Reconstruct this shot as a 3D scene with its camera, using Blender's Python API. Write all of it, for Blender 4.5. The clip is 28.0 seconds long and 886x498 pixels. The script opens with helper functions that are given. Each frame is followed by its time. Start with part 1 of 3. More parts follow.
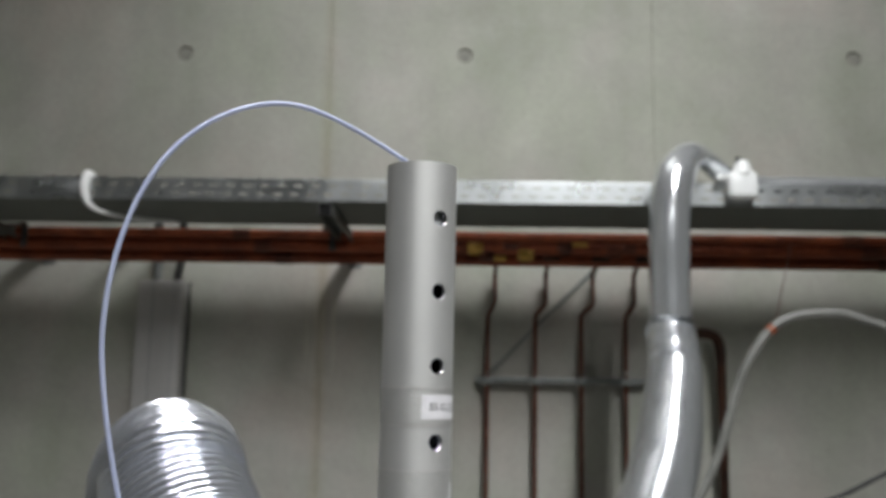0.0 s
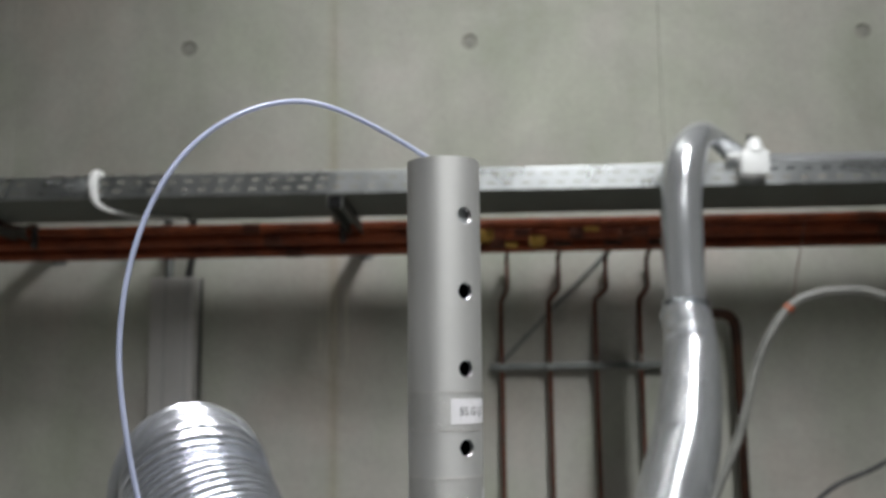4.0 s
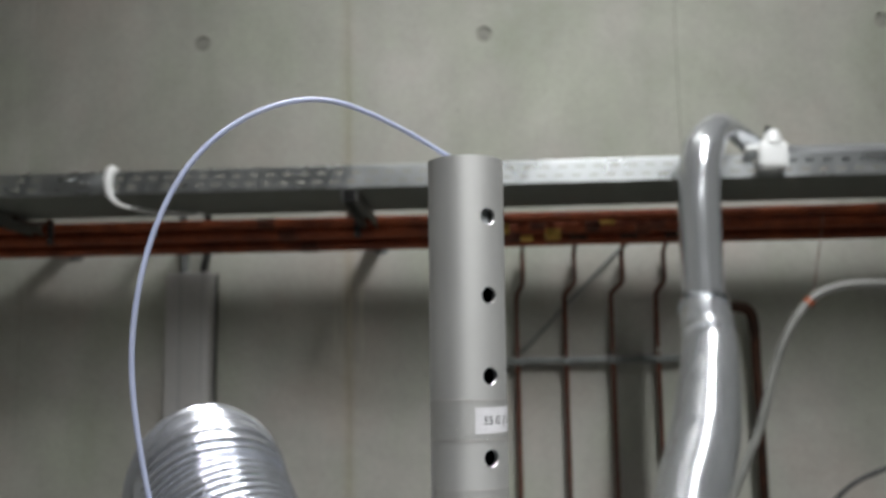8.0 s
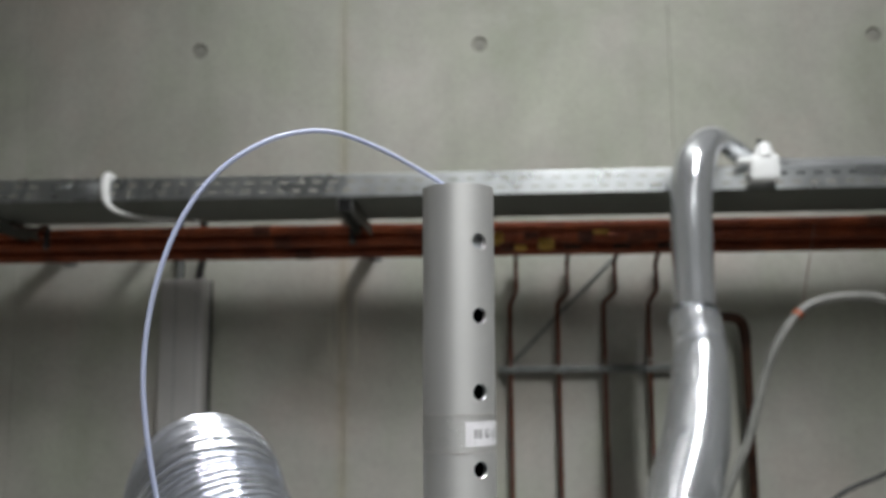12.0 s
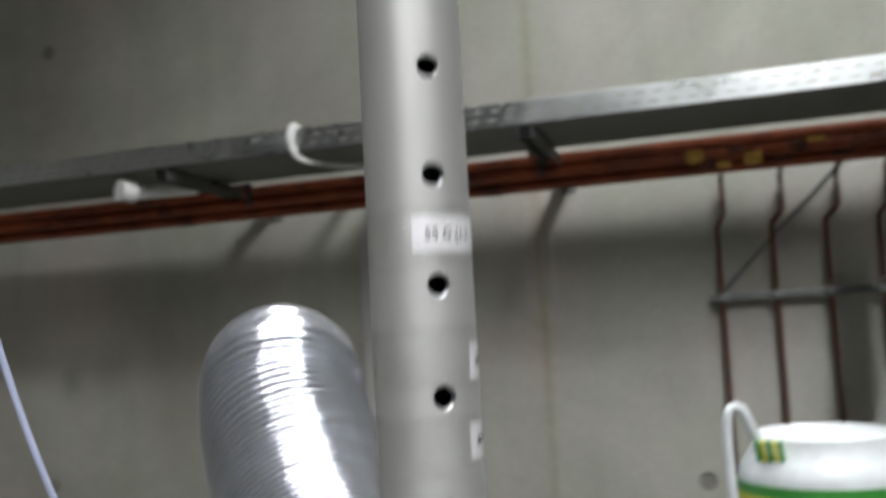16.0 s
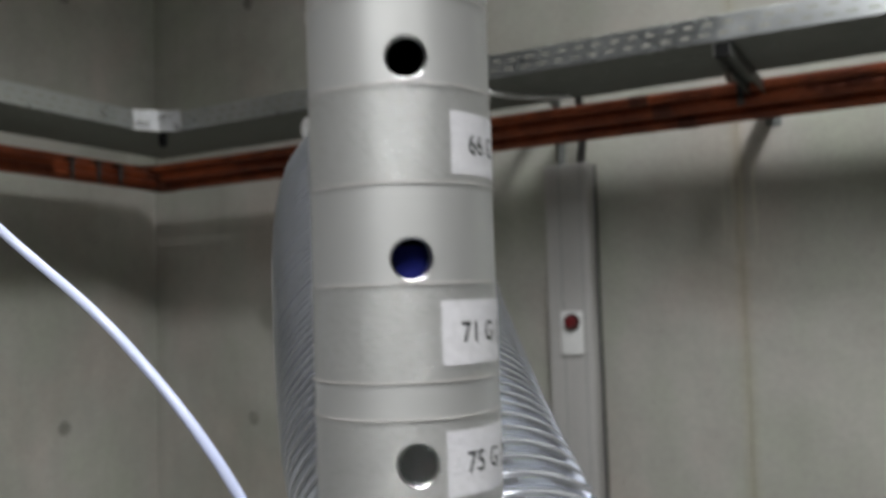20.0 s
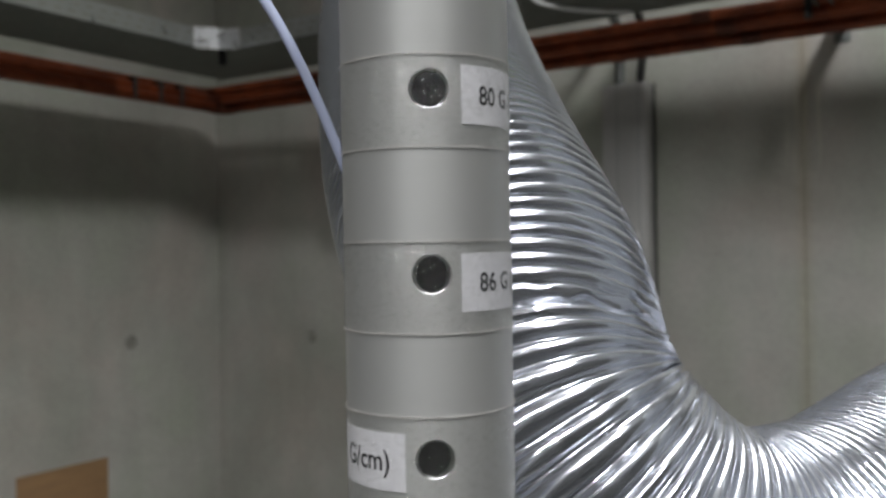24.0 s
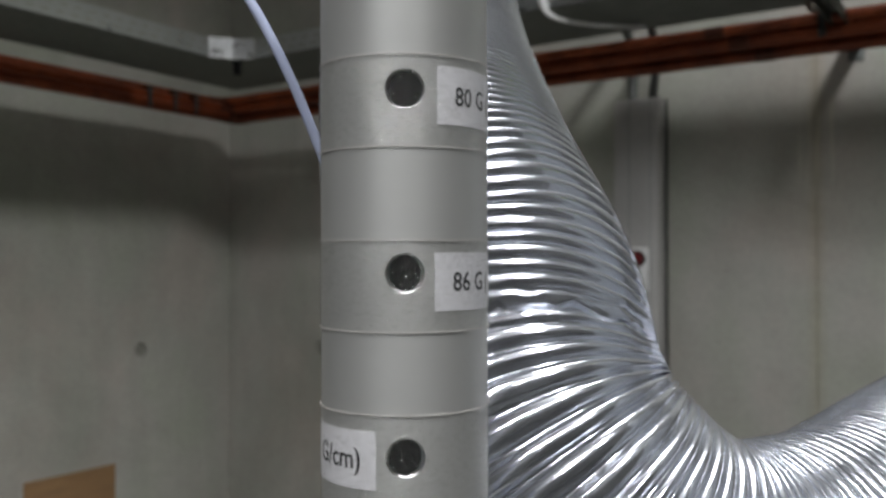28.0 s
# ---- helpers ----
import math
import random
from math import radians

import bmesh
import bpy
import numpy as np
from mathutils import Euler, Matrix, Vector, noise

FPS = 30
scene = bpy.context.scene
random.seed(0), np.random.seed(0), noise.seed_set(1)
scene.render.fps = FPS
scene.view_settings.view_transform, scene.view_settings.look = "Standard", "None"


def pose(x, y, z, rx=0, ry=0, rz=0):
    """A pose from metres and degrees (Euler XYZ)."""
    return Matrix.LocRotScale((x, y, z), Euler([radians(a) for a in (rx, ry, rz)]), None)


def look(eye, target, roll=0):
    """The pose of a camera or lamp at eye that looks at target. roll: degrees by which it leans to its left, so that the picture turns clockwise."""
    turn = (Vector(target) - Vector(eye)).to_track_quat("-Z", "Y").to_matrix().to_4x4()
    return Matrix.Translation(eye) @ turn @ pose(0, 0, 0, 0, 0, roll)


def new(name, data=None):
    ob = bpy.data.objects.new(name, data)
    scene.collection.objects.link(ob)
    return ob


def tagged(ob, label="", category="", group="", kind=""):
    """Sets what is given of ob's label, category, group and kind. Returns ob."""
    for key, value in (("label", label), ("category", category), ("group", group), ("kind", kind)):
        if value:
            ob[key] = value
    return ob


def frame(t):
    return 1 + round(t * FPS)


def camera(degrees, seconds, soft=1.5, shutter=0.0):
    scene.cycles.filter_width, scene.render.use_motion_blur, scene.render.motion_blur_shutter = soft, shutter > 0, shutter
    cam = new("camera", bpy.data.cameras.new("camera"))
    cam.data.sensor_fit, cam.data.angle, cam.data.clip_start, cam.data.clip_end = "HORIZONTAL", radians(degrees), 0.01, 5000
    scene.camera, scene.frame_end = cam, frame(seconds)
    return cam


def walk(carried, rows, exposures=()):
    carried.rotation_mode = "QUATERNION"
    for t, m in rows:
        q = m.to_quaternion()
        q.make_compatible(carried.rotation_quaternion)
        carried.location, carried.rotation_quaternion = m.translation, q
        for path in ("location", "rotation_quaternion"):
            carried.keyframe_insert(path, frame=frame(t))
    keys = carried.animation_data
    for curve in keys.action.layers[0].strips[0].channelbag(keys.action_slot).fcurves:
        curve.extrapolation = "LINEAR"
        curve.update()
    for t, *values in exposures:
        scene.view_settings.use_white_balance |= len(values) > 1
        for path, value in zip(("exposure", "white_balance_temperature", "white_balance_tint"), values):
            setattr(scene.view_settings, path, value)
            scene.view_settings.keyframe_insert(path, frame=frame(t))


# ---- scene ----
cam = camera(52.3, 28.0, soft=2.2, shutter=1.0)
PATH = [
    (0, (0.008, -0.023, 1.63), (-0.03, 1.952, 1.942), 0.9),
    (0.5, (0.004, -0.015, 1.634), (-0.067, 1.959, 1.945), -0.1),
    (1, (0.002, -0.009, 1.634), (-0.066, 1.967, 1.936), -0.4),
    (1.5, (0.006, -0.01, 1.634), (-0.054, 1.966, 1.931), -0.7),
    (2, (0.005, -0.018, 1.635), (-0.056, 1.959, 1.932), -1.0),
    (2.5, (0.0, -0.024, 1.635), (-0.07, 1.954, 1.924), -0.9),
    (3, (-0.001, -0.021, 1.636), (-0.066, 1.956, 1.931), -0.8),
    (3.5, (0.001, -0.015, 1.636), (-0.058, 1.964, 1.921), -0.9),
    (5.5, (0.002, -0.004, 1.639), (-0.06, 1.975, 1.921), -0.6),
    (6, (0.001, -0.003, 1.638), (-0.073, 1.976, 1.916), -0.5),
    (6.5, (-0.002, -0.001, 1.639), (-0.074, 1.978, 1.921), -0.6),
    (7, (-0.002, 0.004, 1.639), (-0.078, 1.984, 1.911), -0.8),
    (7.5, (-0.001, 0.002, 1.64), (-0.086, 1.982, 1.912), -1.0),
    (8, (-0.002, 0.002, 1.642), (-0.092, 1.982, 1.911), -1.0),
    (8.5, (-0.002, 0.0, 1.642), (-0.095, 1.978, 1.919), -0.8),
    (9, (-0.001, 0.001, 1.643), (-0.092, 1.98, 1.917), -0.9),
    (9.5, (-0.003, 0.002, 1.643), (-0.101, 1.98, 1.916), -0.7),
    (10, (-0.001, 0.0, 1.643), (-0.092, 1.98, 1.914), -0.7),
    (10.5, (0.001, 0.001, 1.643), (-0.089, 1.981, 1.91), -0.6),
    (11, (0.001, -0.008, 1.644), (-0.082, 1.971, 1.917), -0.7),
    (11.5, (0.0, -0.016, 1.645), (-0.077, 1.963, 1.925), -0.6),
    (13.5, (-0.001, -0.023, 1.646), (-0.086, 1.954, 1.932), -0.5),
    (14, (0.002, -0.026, 1.645), (-0.088, 1.952, 1.931), -0.4),
    (14.5, (0.011, -0.019, 1.639), (-0.088, 1.96, 1.909), -0.9),
    (15, (0.031, 0.026, 1.621), (-0.194, 2.003, 1.826), -1.2),
    (15.5, (0.046, 0.072, 1.618), (-0.356, 2.021, 1.815), -2.4),
    (16, (0.0685, 0.1097, 1.5962), (-0.4876, 2.0212, 1.7882), -3.15),
    (16.5, (0.0654, 0.1494, 1.5614), (-0.6196, 2.0240, 1.6902), -3.61),
    (17, (0.0503, 0.1901, 1.5386), (-0.7508, 2.0196, 1.6451), -2.55),
    (17.5, (0.0431, 0.2106, 1.5202), (-0.7925, 2.0267, 1.5788), -2.40),
    (18, (0.0469, 0.2252, 1.5099), (-0.8057, 2.0334, 1.5675), -2.65),
    (18.5, (0.0541, 0.2264, 1.5116), (-0.8514, 2.0078, 1.5939), -1.81),
    (19, (0.0645, 0.2322, 1.5067), (-0.8685, 1.9994, 1.5892), -1.39),
    (19.5, (0.0634, 0.2349, 1.5043), (-0.9074, 1.9818, 1.5816), -1.49),
    (20, (0.0663, 0.2297, 1.5125), (-0.8951, 1.9784, 1.6460), -1.76),
    (20.5, (0.0593, 0.2135, 1.5147), (-0.8955, 1.9656, 1.6509), -1.54),
    (21, (0.0697, 0.2240, 1.4982), (-0.8840, 1.9792, 1.5971), -1.41),
    (21.5, (0.0694, 0.2192, 1.4626), (-0.9074, 1.9637, 1.5157), -1.32),
    (22, (0.0730, 0.2104, 1.4470), (-0.8947, 1.9606, 1.4643), -0.63),
    (22.5, (0.0672, 0.2118, 1.4389), (-0.8971, 1.9639, 1.4429), 0.17),
    (24.5, (0.0831, 0.2243, 1.4332), (-1.0221, 1.8911, 1.4503), -0.83),
    (25, (0.0861, 0.2236, 1.4320), (-1.0296, 1.8831, 1.4685), -0.34),
    (25.5, (0.0854, 0.2269, 1.4304), (-1.0212, 1.8926, 1.4642), -0.30),
    (26, (0.0862, 0.2257, 1.4319), (-1.0193, 1.8918, 1.4785), -0.47),
    (26.5, (0.0848, 0.2269, 1.4312), (-1.0175, 1.8952, 1.4709), -0.26),
    (27, (0.0857, 0.2254, 1.4317), (-1.0176, 1.8930, 1.4765), -0.19),
    (27.5, (0.0849, 0.2253, 1.4318), (-1.0171, 1.8937, 1.4753), -0.16),
    (28, (0.0835, 0.2256, 1.4314), (-1.0131, 1.8979, 1.4666), 0.02),
]
EXPOSURES = [(0, -0.05), (14, -0.05), (15, -0.05), (16, 0.05), (17, -0.38), (18, -0.56), (19, 0.04), (20, 0.05), (21, 0.08), (22, -0.08), (24.5, -0.37), (28, -0.41)]
walk(cam, [(t, look(eye, target, roll)) for t, eye, target, roll in PATH], EXPOSURES)
cam.data.dof.use_dof, cam.data.dof.focus_distance, cam.data.dof.aperture_fstop = True, 0.2, 27.0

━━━

**Requirement:** In the data above, please extract the lines from the first one through the line with "scene = bpy.context.scene", exactly, and keep pictures out.

**Complete response:**
Reconstruct this shot as a 3D scene with its camera, using Blender's Python API. Write all of it, for Blender 4.5. The clip is 28.0 seconds long and 886x498 pixels. The script opens with helper functions that are given. Each frame is followed by its time. Start with part 1 of 3. More parts follow.
0.0 s
4.0 s
8.0 s
12.0 s
16.0 s
20.0 s
24.0 s
28.0 s
# ---- helpers ----
import math
import random
from math import radians

import bmesh
import bpy
import numpy as np
from mathutils import Euler, Matrix, Vector, noise

FPS = 30
scene = bpy.context.scene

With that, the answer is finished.